▶ GIVEN EXERCISE
Return the whole listing, line for line, without the pictures in it.

[start]

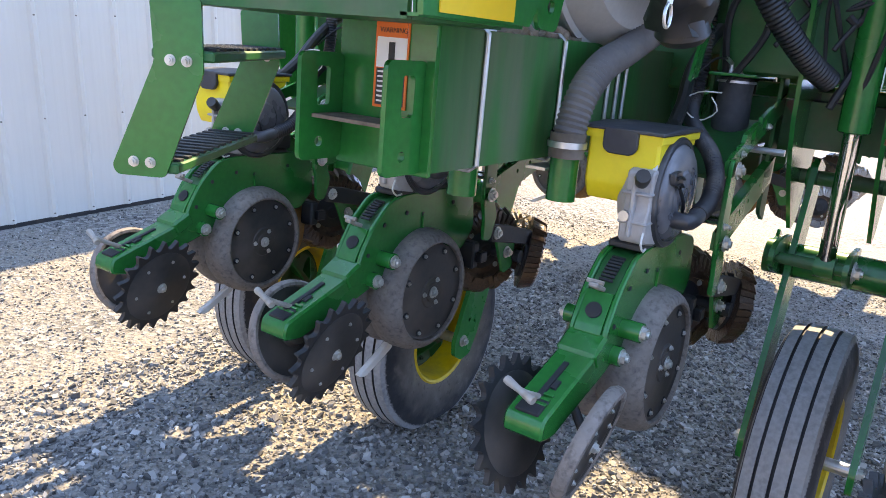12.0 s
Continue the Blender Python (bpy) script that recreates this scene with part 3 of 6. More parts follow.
def make_track_tractor():
    t = tagged(empty("track_tractor"), "green tracked farm tractor with yellow drive wheels parked beyond the shed", "tractor")
    t.matrix_world = Matrix.Translation(TRACTOR_AT) @ Matrix.Rotation(radians(28), 4, "Z") @ Matrix.Scale(0.84, 4)
    for y in (-0.9, 0.9):
        outer = rounded([(-0.35, 0.0), (2.1, 0.0), (2.4, 0.25), (2.3, 0.62), (0.25, 1.14), (-0.25, 1.14), (-0.62, 0.8), (-0.6, 0.3)], 0.28, 5)
        inner = rounded([(-0.33, 0.06), (2.08, 0.06), (2.33, 0.27), (2.24, 0.57), (0.23, 1.08), (-0.23, 1.08), (-0.56, 0.78), (-0.54, 0.32)], 0.24, 5)
        tr = part("track", plate(outer, y - 0.22, y + 0.22, [inner], 0), M_CAST, t, "black rubber track")
        part("wheel", lathe([(-0.03, 0.0), (-0.03, 0.12), (0.02, 0.16), (0.04, 0.40), (-0.02, 0.47), (0.03, 0.50), (0.30, 0.50), (0.32, 0.0)], (0, y - 0.2, 0.57), (0, 1, 0), 36), M_RIM, tr, "yellow drive wheel", True)
        part("axle_end", cyl((-0.14, y - 0.26, 0.57), (0.12, y - 0.24, 0.57), 0.045, 10), M_CAST, tr)
        part("wheel", lathe([(-0.03, 0.0), (-0.03, 0.12), (0.0, 0.2), (-0.02, 0.25), (0.3, 0.25), (0.3, 0.0)], (2.05, y - 0.2, 0.34), (0, 1, 0), 24), M_RIM, tr, "yellow idler wheel", True)
        for x in (0.72, 1.08, 1.44):
            part("roller", lathe([(0.0, 0.0), (0.0, 0.06), (0.03, 0.08), (0.03, 0.13), (0.26, 0.13), (0.26, 0.0)], (x, y - 0.17, 0.21), (0, 1, 0), 18), M_CAST, tr, "", True)
        part("track_frame", box((0.45, y - 0.1, 0.34), (1.7, y + 0.1, 0.5), 0.02), M_GREEN, tr, "green track frame")
    part("bonnet", plate(rounded([(1.3, 0.9), (3.3, 0.9), (3.3, 1.45), (3.0, 1.7), (1.3, 1.75)], 0.1), -0.45, 0.45, bevel=0.03), M_GREEN, t)
    part("fender", plate(rounded([(-0.55, 1.16), (-0.4, 1.3), (0.1, 1.5), (1.1, 1.55), (1.25, 1.16)], 0.08), -1.12, 1.12, bevel=0.02), M_CAST, t, "dark fender")
    cab = part("cab", box((0.25, -0.6, 1.45), (1.35, 0.6, 1.58), 0.02), M_GREEN, t, "open framed cab")
    for x in (0.25, 1.28):
        for y in (-0.62, 0.59):
            part("pillar", box((x, y, 1.5), (x + 0.07, y + 0.03, 2.34)), M_GREEN, cab, "green cab pillar")
    part("seat", plate(rounded([(0.45, 1.58), (0.9, 1.58), (0.9, 1.72), (0.62, 1.76), (0.56, 2.1), (0.45, 2.1)], 0.03), -0.25, 0.25), M_CAST, cab, "dark seat")
    part("pane", box((0.30, -0.612, 1.6), (1.29, -0.606, 2.33)), M_CLEAR, cab)
    part("cab_roof", plate(rounded([(0.1, 2.35), (1.55, 2.3), (1.5, 2.5), (0.15, 2.52)], 0.05), -0.7, 0.7, bevel=0.03), M_GREEN, t)
    part("mirror_arm", tube([(-0.45, -0.9, 1.62), (0.0, -0.85, 1.66), (0.3, -0.62, 1.66)], 0.018, 8), M_CAST, t)
    part("exhaust", cyl((1.5, 0.3, 1.7), (1.5, 0.3, 2.5), 0.05, 12), M_CAST, t)
    part("ladder", tube([(0.9, -1.15, 0.35), (0.9, -1.18, 0.9), (0.9, -1.15, 1.4)], 0.02, 8), M_CAST, t)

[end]

▶ EXERCISE SOLUTION
12.0 s
Continue the Blender Python (bpy) script that recreates this scene with part 3 of 6. More parts follow.
def make_track_tractor():
    t = tagged(empty("track_tractor"), "green tracked farm tractor with yellow drive wheels parked beyond the shed", "tractor")
    t.matrix_world = Matrix.Translation(TRACTOR_AT) @ Matrix.Rotation(radians(28), 4, "Z") @ Matrix.Scale(0.84, 4)
    for y in (-0.9, 0.9):
        outer = rounded([(-0.35, 0.0), (2.1, 0.0), (2.4, 0.25), (2.3, 0.62), (0.25, 1.14), (-0.25, 1.14), (-0.62, 0.8), (-0.6, 0.3)], 0.28, 5)
        inner = rounded([(-0.33, 0.06), (2.08, 0.06), (2.33, 0.27), (2.24, 0.57), (0.23, 1.08), (-0.23, 1.08), (-0.56, 0.78), (-0.54, 0.32)], 0.24, 5)
        tr = part("track", plate(outer, y - 0.22, y + 0.22, [inner], 0), M_CAST, t, "black rubber track")
        part("wheel", lathe([(-0.03, 0.0), (-0.03, 0.12), (0.02, 0.16), (0.04, 0.40), (-0.02, 0.47), (0.03, 0.50), (0.30, 0.50), (0.32, 0.0)], (0, y - 0.2, 0.57), (0, 1, 0), 36), M_RIM, tr, "yellow drive wheel", True)
        part("axle_end", cyl((-0.14, y - 0.26, 0.57), (0.12, y - 0.24, 0.57), 0.045, 10), M_CAST, tr)
        part("wheel", lathe([(-0.03, 0.0), (-0.03, 0.12), (0.0, 0.2), (-0.02, 0.25), (0.3, 0.25), (0.3, 0.0)], (2.05, y - 0.2, 0.34), (0, 1, 0), 24), M_RIM, tr, "yellow idler wheel", True)
        for x in (0.72, 1.08, 1.44):
            part("roller", lathe([(0.0, 0.0), (0.0, 0.06), (0.03, 0.08), (0.03, 0.13), (0.26, 0.13), (0.26, 0.0)], (x, y - 0.17, 0.21), (0, 1, 0), 18), M_CAST, tr, "", True)
        part("track_frame", box((0.45, y - 0.1, 0.34), (1.7, y + 0.1, 0.5), 0.02), M_GREEN, tr, "green track frame")
    part("bonnet", plate(rounded([(1.3, 0.9), (3.3, 0.9), (3.3, 1.45), (3.0, 1.7), (1.3, 1.75)], 0.1), -0.45, 0.45, bevel=0.03), M_GREEN, t)
    part("fender", plate(rounded([(-0.55, 1.16), (-0.4, 1.3), (0.1, 1.5), (1.1, 1.55), (1.25, 1.16)], 0.08), -1.12, 1.12, bevel=0.02), M_CAST, t, "dark fender")
    cab = part("cab", box((0.25, -0.6, 1.45), (1.35, 0.6, 1.58), 0.02), M_GREEN, t, "open framed cab")
    for x in (0.25, 1.28):
        for y in (-0.62, 0.59):
            part("pillar", box((x, y, 1.5), (x + 0.07, y + 0.03, 2.34)), M_GREEN, cab, "green cab pillar")
    part("seat", plate(rounded([(0.45, 1.58), (0.9, 1.58), (0.9, 1.72), (0.62, 1.76), (0.56, 2.1), (0.45, 2.1)], 0.03), -0.25, 0.25), M_CAST, cab, "dark seat")
    part("pane", box((0.30, -0.612, 1.6), (1.29, -0.606, 2.33)), M_CLEAR, cab)
    part("cab_roof", plate(rounded([(0.1, 2.35), (1.55, 2.3), (1.5, 2.5), (0.15, 2.52)], 0.05), -0.7, 0.7, bevel=0.03), M_GREEN, t)
    part("mirror_arm", tube([(-0.45, -0.9, 1.62), (0.0, -0.85, 1.66), (0.3, -0.62, 1.66)], 0.018, 8), M_CAST, t)
    part("exhaust", cyl((1.5, 0.3, 1.7), (1.5, 0.3, 2.5), 0.05, 12), M_CAST, t)
    part("ladder", tube([(0.9, -1.15, 0.35), (0.9, -1.18, 0.9), (0.9, -1.15, 1.4)], 0.02, 8), M_CAST, t)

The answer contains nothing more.